The Sheriff had mentioned that he was driving over to see me and claimed that he wanted to tell me something. But by the time we had gotten his car out of the street and brought my father to the hospital, he couldn’t remember what he wanted to say.
It took a few days, but we moved him out to a new place to live in. Another place after that. And then finally to the Rancho Hills Center in Albuquerque.
-
“Brian,” he said as he slowly made his way through the doorway with the nurse behind him.
“Great to see you, Dad.”
He made his way to the dining chair as I sat beside him on the bed corner. The nurse turned the volume up on the TV as our eyes both fixed on it.
“You eating enough?” I asked.
“Yes.”
“Sleeping enough?”
“Yes.”
I paused. “Can’t believe we made it another year.”
“Me neither.”
His head arched forward from the backseat cushion. His elbows were no longer wide enough to reach the arms of the chair as they leaned on his thighs. And his fingers hung off into the space between his legs and trembled like branches off a cliff.
When he spoke, it wasn’t for very long. His voice would crack at the start of his sentences. And when he moved, it wasn’t for very much. Unless the nurse was around to help him.
The years hadn’t been kind and the days ahead weren’t bright either but every much of my father was still there. I could see the stubbornness to his feet as they kept still when his knees shook. The deep thought to his eyes as they traveled throughout the room. And the hardness to his bones that kept his shoulders high despite the weight of his neck.
He was still all the things he was to me when I was a boy. And all the things to me when I became a man. All the lessons and all the stories that he’d used to tell me.

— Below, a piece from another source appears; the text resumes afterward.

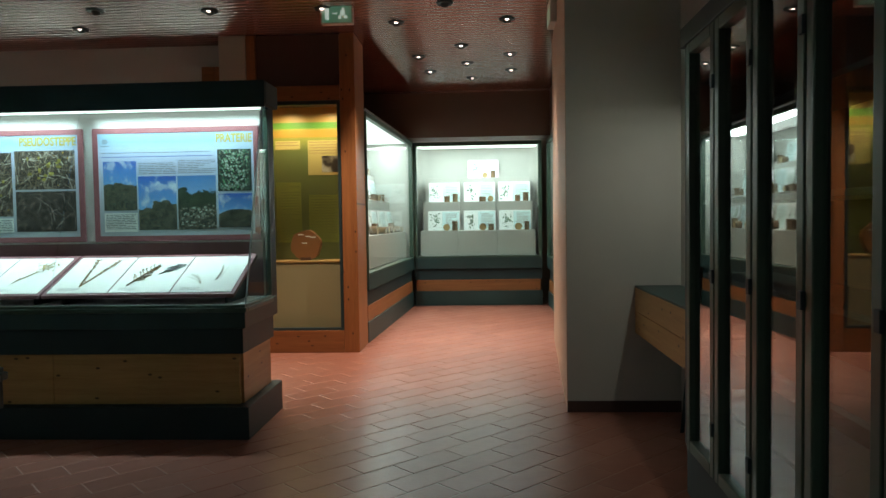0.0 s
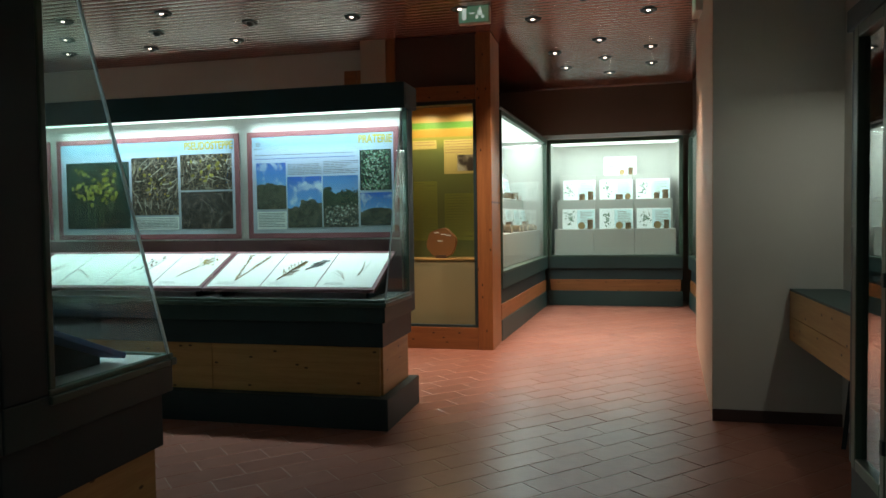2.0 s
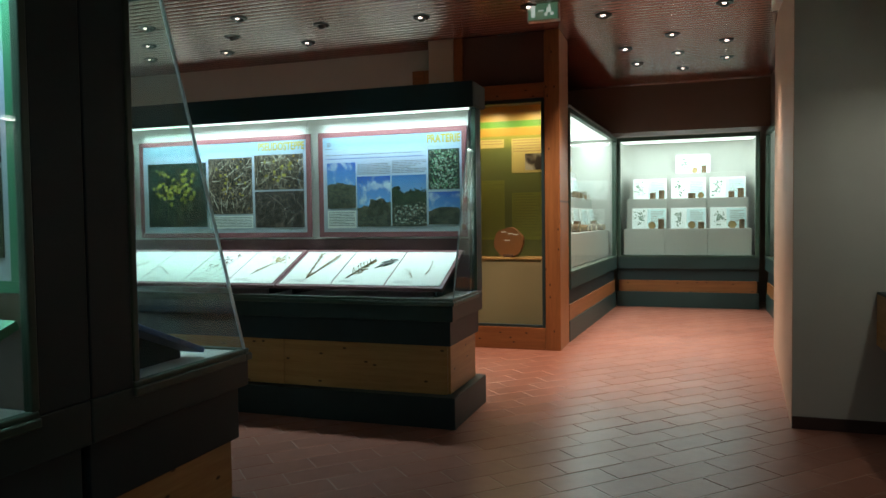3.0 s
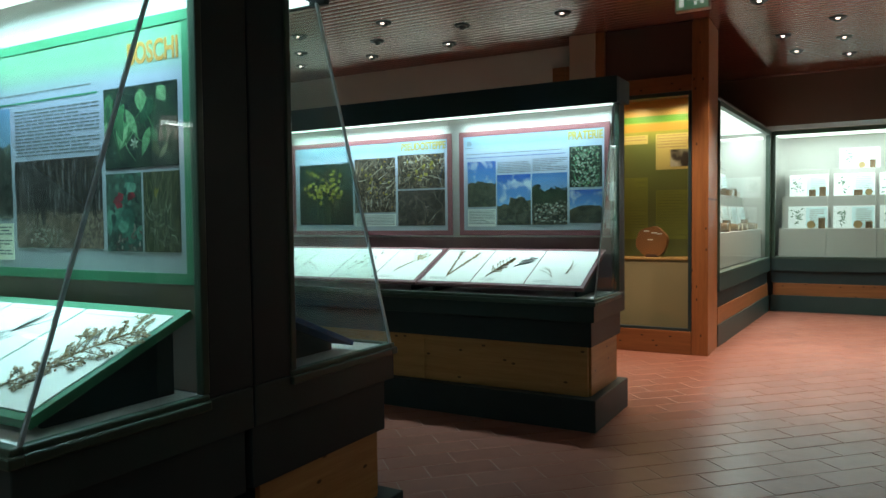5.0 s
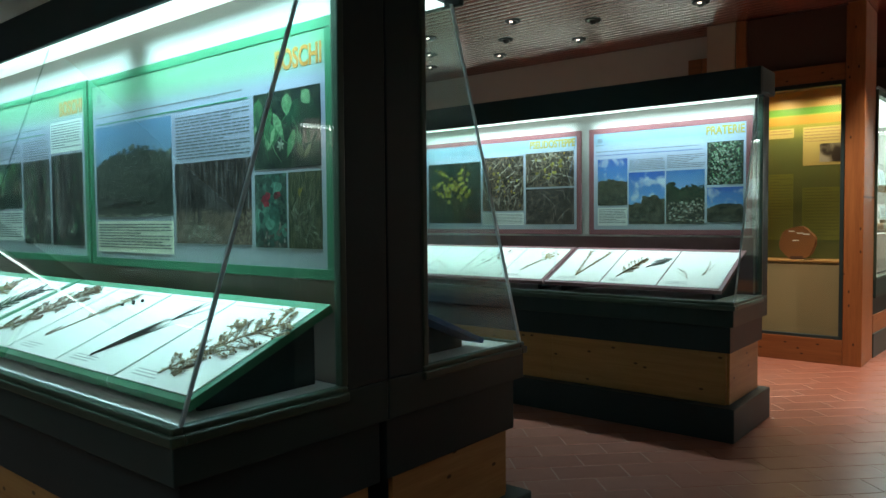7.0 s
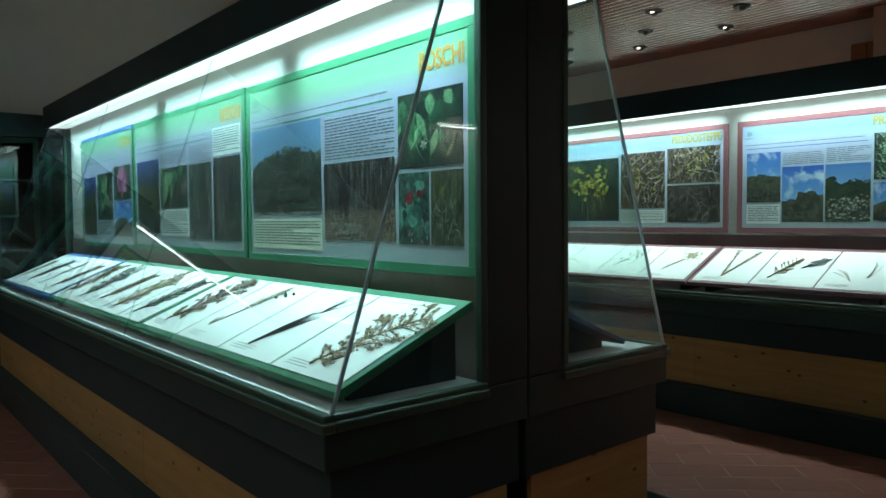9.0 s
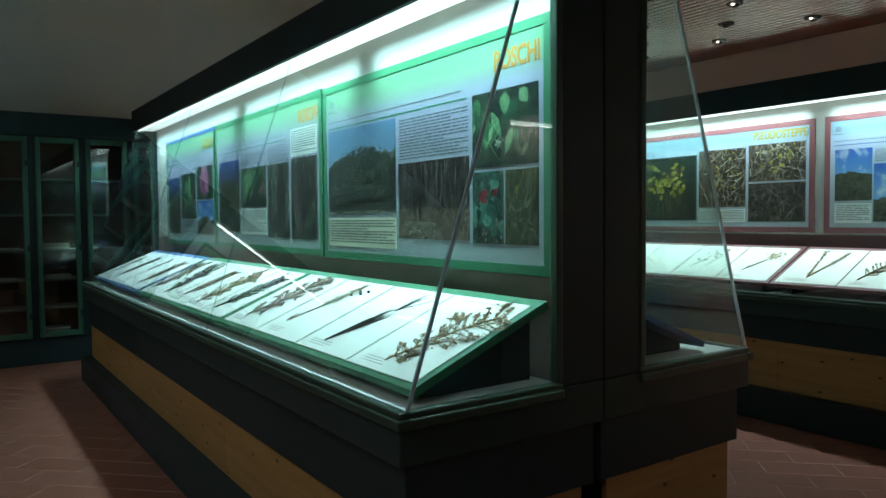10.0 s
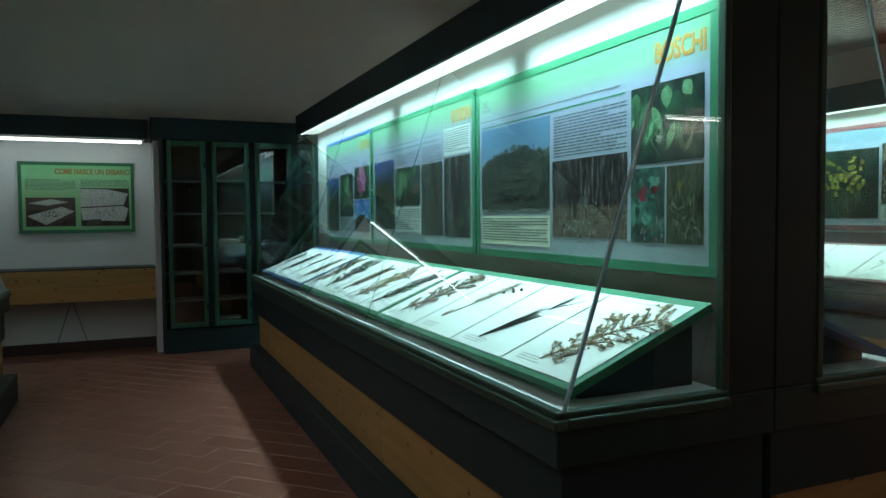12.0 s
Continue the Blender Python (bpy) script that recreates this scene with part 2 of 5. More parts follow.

“I saw your notepad over there.” I pointed to the table. “You remember what you were trying to do with that?”
“No.”
“You were writing letters to me and Laura.” I walked over to the desk to bring the pad to him. “You see that there?” as I pointed to the words on the top. “That’s your handwriting. I think that you were about to start this letter too.”
His eyes scanned the empty spaces of the page.
“What was I going to write?” he asked.
“I’m not so sure actually… But you wrote a ton of these before. About all the adventures you’d been on… I still remember the first letter you wrote me. It was about when you went to Niagara Falls.”
“I went?”
“Yeah. You went with mom. And you broke your camera too. Dropped it from 50 feet in the air to the deepest part of the river. You told me that the camera shattered into a million pieces and the lens into a thousand shards of little glass. The camera was done for. But you managed to swim to the bottom and fish it out of the dirt… They ended up being mom’s favorite photos. She was the happiest when you found the film and even happier when she would look at those photos.”
The air got real quiet and a long silence stood between us. The TV played, but it was clear that neither of us had ever started listening to it. I placed the pad on his lap and his eyes looked down towards it.
“Did I write any more letters?” he asked.
“You did.”
As he sat there, I shared with him any stories I remembered. And I made up a few too. And when the day faded to dusk and the last of his arms gave out, the nurse and I had brought him to bed. Rested his head on the pillow and tucked him under the sheets. As I turned the lights off, I saw the notepad on his dining chair in the corner.
I pressed my finger against the top, tore the first page off across the perforation, and folded the letter delicately into my pocket. It wasn’t the letter that he had hoped to write nor did it have any of the stories that he had hoped to tell. But it was from him and that was enough for me.